Those who are interested in horses’ breeding, racing, purchasing, and selling, may be familiar with the American Quarter Horse Association, usually called AQHA, for convenience. As you may guess from the name, this organization specializes in the American Quarter Horses’ breeding and registering along with gathering members who own such horses or want to buy them.
The association was founded in 1940 and is based in Texas. Its main goal is to maintain the American Quarter Horses breed and develop all related aspects (from perks for members to horses’ training). The organization often proposes various events and contests for people who are keen on everything linked to such horses.
If a sales transaction occurs between an American Quarter Horse seller and its new owner, a horse is registered in the association, and a new owner is a member of the association or willing to become one, the AQHA Transfer Form should be completed and filed to the organization. This document proves the fact of ownership transaction, and the organization keeps it in its records.
You must accomplish a set of straightforward steps in order to transfer ownership for a horse with AQHA.
In the beginning, you should ensure that you have the registration certificate. If not, you can consult with the association about getting a certificate’s duplicate. You will need to submit a specific form for that: it can be downloaded from the association’s website.
After you have either ensured the certificate’s presence or gotten its duplicate, download the AQHA Transfer Form and fill it out. You can either get it from our website (right here) or try finding it on the association’s website.
Then, complete the template following our thorough instructions below together with another party who conducts a deal with you. The process is quick, and you will fill the form out in just a few minutes if all the needed data is known.
When the paperwork is done, you have to submit the document and the certificate to AQHA. The association currently accepts documents only via regular mail. You cannot file the papers online.
Again, if you have concerns about your forms before submitting them, you can always ask the association managers for help.
Regardless of your membership, each transfer costs 20 US dollars.
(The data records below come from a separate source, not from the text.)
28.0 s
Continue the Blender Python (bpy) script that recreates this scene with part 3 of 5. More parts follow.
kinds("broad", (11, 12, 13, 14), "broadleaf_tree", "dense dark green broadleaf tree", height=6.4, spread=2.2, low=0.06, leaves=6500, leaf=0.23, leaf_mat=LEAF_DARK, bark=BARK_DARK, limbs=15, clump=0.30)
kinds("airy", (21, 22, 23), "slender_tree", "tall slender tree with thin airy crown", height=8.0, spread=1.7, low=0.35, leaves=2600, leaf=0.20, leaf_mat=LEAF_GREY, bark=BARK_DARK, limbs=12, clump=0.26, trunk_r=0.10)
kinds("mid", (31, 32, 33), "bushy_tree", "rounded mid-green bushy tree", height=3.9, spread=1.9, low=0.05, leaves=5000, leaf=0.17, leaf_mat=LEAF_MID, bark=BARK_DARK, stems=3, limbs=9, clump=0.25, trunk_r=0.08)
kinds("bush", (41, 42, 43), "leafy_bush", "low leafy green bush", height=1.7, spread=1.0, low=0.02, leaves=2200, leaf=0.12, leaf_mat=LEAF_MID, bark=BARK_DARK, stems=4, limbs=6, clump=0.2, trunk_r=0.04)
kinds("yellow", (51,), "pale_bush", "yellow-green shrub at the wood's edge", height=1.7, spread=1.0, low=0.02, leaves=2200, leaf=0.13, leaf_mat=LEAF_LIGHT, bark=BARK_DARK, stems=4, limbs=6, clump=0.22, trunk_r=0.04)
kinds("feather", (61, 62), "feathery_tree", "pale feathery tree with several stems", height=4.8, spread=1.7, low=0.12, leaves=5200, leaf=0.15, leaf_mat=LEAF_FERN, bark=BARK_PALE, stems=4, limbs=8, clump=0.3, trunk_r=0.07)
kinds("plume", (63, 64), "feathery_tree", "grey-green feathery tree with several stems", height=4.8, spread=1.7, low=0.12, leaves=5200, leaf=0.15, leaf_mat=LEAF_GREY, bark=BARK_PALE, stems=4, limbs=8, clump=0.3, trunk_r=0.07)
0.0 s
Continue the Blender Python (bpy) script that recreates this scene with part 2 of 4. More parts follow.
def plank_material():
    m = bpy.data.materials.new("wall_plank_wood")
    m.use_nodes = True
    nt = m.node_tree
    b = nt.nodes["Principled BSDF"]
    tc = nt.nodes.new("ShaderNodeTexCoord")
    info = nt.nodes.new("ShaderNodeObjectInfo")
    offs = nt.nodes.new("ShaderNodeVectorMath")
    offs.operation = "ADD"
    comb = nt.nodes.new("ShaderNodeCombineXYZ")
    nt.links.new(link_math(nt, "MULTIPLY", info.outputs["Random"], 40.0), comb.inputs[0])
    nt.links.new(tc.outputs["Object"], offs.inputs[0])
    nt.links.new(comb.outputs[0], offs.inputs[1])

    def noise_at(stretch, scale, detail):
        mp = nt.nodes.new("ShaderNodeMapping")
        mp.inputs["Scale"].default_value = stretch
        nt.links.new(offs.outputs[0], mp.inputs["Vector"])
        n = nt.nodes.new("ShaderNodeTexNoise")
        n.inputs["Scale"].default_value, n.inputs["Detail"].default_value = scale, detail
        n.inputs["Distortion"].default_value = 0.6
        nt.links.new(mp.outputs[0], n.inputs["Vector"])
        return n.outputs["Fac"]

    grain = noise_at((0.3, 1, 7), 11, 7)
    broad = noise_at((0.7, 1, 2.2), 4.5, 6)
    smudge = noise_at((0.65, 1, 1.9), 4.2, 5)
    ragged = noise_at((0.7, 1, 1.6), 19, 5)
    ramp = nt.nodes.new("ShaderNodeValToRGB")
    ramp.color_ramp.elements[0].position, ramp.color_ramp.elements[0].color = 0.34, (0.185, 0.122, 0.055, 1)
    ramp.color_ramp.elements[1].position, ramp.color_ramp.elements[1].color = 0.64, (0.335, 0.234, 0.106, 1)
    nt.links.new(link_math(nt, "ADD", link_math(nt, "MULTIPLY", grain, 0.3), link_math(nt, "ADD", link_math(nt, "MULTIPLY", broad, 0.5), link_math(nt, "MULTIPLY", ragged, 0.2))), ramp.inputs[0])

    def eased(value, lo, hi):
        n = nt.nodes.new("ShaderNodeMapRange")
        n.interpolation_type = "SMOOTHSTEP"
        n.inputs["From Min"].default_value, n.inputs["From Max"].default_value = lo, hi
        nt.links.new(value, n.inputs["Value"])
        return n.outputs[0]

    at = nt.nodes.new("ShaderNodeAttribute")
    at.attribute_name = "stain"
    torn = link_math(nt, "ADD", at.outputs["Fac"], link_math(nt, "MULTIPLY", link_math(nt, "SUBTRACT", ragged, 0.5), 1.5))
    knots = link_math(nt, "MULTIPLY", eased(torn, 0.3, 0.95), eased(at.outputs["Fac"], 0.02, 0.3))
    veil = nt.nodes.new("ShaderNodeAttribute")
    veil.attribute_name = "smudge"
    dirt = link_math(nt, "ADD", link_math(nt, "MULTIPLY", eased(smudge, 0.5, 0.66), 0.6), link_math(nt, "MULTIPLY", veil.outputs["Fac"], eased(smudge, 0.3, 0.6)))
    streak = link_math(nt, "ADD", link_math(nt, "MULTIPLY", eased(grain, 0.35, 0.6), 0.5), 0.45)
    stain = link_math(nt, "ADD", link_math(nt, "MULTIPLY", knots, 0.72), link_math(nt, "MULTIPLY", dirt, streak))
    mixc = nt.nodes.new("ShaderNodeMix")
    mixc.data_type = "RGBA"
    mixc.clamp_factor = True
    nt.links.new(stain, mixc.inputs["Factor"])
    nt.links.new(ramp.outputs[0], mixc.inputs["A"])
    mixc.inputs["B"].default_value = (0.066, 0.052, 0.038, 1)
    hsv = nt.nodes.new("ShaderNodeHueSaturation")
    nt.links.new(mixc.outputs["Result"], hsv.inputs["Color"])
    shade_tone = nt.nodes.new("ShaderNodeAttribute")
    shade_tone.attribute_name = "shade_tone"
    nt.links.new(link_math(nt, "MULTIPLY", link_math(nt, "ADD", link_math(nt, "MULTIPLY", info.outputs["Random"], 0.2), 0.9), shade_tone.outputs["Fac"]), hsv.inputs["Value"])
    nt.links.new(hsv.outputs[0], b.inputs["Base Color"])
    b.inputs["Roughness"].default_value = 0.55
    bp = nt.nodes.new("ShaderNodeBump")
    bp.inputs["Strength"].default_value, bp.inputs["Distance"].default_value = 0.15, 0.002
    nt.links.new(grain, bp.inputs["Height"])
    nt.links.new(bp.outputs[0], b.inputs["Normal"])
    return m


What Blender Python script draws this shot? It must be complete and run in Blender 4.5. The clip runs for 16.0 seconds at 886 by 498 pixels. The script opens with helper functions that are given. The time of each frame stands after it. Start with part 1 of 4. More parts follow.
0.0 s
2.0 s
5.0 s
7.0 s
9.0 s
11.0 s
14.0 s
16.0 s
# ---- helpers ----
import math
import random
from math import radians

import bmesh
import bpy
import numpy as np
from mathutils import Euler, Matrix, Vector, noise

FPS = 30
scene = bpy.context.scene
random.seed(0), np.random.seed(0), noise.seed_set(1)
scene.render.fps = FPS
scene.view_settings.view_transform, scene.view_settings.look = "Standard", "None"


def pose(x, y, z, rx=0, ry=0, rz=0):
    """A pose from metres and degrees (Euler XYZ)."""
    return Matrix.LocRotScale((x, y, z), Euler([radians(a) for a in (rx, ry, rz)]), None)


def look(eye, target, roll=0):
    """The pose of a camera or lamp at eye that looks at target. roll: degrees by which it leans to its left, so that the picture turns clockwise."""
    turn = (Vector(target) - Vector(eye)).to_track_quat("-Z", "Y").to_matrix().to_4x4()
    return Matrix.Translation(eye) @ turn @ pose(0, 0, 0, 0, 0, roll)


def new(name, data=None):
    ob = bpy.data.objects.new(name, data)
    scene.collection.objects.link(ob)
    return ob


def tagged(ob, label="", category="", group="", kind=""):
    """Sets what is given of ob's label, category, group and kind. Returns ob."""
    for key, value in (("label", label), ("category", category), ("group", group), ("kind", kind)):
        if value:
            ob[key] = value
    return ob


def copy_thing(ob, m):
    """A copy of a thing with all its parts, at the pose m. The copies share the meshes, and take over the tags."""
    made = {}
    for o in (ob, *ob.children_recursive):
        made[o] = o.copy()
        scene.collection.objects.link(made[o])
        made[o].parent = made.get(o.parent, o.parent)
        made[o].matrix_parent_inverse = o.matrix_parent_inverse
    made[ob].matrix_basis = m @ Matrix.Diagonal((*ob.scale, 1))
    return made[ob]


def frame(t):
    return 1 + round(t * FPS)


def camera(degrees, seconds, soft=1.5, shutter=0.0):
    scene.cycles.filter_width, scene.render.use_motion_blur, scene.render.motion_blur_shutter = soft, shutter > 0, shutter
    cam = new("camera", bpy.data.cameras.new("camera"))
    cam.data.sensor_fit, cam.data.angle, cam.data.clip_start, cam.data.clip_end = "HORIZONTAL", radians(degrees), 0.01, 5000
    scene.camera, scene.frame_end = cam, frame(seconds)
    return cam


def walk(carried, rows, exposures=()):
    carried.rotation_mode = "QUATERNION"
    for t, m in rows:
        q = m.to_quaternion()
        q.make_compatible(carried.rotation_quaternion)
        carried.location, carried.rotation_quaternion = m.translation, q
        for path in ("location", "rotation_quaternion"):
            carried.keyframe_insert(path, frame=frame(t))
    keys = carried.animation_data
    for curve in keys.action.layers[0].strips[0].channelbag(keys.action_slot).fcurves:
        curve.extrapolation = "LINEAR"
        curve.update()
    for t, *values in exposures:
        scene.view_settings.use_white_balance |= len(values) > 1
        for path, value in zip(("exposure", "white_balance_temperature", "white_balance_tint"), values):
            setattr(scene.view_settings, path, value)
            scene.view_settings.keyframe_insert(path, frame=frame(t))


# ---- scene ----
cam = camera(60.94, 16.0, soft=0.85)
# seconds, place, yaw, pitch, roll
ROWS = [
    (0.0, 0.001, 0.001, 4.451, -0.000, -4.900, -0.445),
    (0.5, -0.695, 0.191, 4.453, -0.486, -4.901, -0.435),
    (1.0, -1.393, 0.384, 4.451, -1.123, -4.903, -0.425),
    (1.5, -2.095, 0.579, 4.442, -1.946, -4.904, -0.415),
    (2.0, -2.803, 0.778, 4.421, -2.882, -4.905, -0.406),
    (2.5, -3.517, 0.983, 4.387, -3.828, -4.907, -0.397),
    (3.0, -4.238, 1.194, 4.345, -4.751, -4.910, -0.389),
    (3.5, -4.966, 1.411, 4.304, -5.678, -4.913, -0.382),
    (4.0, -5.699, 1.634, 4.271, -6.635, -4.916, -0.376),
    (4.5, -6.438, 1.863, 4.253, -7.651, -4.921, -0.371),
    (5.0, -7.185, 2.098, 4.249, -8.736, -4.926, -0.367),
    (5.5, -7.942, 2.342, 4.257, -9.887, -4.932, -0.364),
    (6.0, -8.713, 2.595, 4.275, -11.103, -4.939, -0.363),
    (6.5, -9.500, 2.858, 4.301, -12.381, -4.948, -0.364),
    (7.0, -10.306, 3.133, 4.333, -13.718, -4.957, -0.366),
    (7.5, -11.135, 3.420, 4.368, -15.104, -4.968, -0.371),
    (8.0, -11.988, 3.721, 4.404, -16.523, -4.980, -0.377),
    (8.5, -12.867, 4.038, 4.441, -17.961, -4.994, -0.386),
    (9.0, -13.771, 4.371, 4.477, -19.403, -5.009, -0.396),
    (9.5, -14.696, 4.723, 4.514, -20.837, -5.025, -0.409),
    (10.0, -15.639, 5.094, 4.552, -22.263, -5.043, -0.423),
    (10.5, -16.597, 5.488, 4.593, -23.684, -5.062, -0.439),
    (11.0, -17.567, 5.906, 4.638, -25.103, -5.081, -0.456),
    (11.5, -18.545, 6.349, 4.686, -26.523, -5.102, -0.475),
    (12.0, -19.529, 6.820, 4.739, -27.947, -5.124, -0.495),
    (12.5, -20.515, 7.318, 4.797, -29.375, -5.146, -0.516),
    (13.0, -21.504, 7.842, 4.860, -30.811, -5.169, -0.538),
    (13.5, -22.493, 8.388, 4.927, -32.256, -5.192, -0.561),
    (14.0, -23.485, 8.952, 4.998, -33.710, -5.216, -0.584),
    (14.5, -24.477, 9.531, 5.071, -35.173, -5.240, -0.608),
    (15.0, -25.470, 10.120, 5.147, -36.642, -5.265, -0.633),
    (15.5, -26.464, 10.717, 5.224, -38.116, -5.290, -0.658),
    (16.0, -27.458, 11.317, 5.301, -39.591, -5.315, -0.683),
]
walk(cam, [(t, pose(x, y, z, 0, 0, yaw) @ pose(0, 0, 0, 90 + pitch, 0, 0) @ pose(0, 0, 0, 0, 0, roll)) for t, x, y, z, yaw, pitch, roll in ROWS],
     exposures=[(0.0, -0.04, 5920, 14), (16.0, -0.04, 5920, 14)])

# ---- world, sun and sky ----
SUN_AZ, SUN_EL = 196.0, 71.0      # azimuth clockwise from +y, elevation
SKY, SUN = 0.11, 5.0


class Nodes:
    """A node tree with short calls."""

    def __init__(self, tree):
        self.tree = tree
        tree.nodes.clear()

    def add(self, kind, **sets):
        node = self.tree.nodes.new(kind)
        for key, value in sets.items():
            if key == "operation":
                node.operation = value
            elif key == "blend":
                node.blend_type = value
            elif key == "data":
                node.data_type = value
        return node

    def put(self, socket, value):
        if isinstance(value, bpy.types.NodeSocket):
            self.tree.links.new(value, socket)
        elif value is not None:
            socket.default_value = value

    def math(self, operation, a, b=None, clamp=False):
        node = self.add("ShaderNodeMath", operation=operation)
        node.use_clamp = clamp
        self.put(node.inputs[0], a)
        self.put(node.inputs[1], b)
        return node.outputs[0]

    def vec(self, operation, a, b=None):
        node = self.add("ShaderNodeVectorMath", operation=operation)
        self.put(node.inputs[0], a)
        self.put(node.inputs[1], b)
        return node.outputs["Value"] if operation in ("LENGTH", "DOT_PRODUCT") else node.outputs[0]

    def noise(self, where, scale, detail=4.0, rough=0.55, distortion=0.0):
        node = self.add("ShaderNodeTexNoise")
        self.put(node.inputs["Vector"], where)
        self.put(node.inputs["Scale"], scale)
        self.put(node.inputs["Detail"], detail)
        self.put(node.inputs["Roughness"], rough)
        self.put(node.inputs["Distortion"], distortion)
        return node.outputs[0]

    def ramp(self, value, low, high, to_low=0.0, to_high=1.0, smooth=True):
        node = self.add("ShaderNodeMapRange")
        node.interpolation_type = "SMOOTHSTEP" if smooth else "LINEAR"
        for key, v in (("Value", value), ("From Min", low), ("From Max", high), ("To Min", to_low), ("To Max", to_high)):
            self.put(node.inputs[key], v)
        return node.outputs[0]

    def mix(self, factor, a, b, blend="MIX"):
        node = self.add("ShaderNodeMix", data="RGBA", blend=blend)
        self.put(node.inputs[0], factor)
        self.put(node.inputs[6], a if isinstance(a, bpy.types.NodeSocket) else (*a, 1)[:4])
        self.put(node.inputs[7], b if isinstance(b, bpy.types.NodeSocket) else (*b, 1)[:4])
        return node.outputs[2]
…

Those who plan to become AQHA members have to pay an additional fee (in a range between 40 and 75 US dollars; depends on the applicant’s age).
Filling out this form is an easy and quick process. Basically, you have to provide details about a horse and both parties. Below, you can see the instructions we have prepared for you.
We have provided you with exemplary form-building software that you can use to generate the correct AQHA Transfer Form template. You do not need to leave the page and go the AQHA’s website: the required file is already waiting for you here. Download it and scroll to the following step.
The template begins with a set of instructions for signatories that mostly tell you about filing the form after you fill it out.
You should note that the details you add to the record must coincide with those stated in the Certificate of Registration. The certificate itself will be needed to complete the registration, too. The horse’s merchant should be the person indicated in the certificate. Then, you should confirm that the horse that is being sold is registered in AQHA.
If the horse you sell (or purchase) is gelded, mark an empty “YES” box with a tick. If you know the date when the gelding occurred, insert it as well.
Write the horse’s name and its registration number issued by AQHA (this number consists of eight digits).
While all horses for which you create the form should be registered in the association, there is an exception: if you transfer a foal that still has no number, you should add its date of birth along with sire and dam registration numbers (sire and dam are the foal’s parents).
Insert the date when the horse’s sale took place.
Add the purchaser’s AQHA ID number, their name, valid phone number, and email address. If the purchaser has changed their address recently and the information was not updated in the association’s records, fill out the suitable blank lines.
Then, there is a blank line for the seller’s signature.
You need to add their ID number in AQHA, email address, phone number, and address (again, only if it has changed recently).
Sometimes people sell their horses to participate in an auction. If this is your case, it is obligatory to write the company’s name (who will get your horse to present it at an auction), its mailing address, and the date when the auction is scheduled.
As a new owner, you have to cover several fees set by AQHA. You can see the full list in the template. If you are already a member of the association, you need to pay 20 US dollars. For non-members, the fee increases: either to 40 US dollars if the potential member is a minor or to 75 US dollars for adults. There is a branch of AQHA for minor members called AQHYA (“Y” stands for “youth” here).
On the right-hand side, you can see optional fees. When you have defined what fees you should pay, put a tick near all the chosen options and proceed to the next step.
You have to choose the payment method for the fees that is the most comfortable for you. You may pay by check, money order, or bank card (VISA, MasterCard, or American Express).
If you pick paying by card, you must enter your bank card’s information so the association can charge you. Choose the payment system, write the card’s number and expiration date. Add the cardholder’s name and valid telephone number. Add your signature and postal code.
Unfortunately, you cannot cover your AQHA fees with cash.
On the next page, you will see a set of interests that AQHA members have. You, as a current or potential member, should also choose what interests you. Among the options are multiple competitions for adults and minors, breeding for ranch work, racing, riding, or showing, becoming an instructor, being a racing fan, and others. Mark those applicable to you.
Then, state if you breed the American Quarter Horses by yourself. If your answer is yes, explain why you do that: for recreational riding, racing, showing, or ranch work.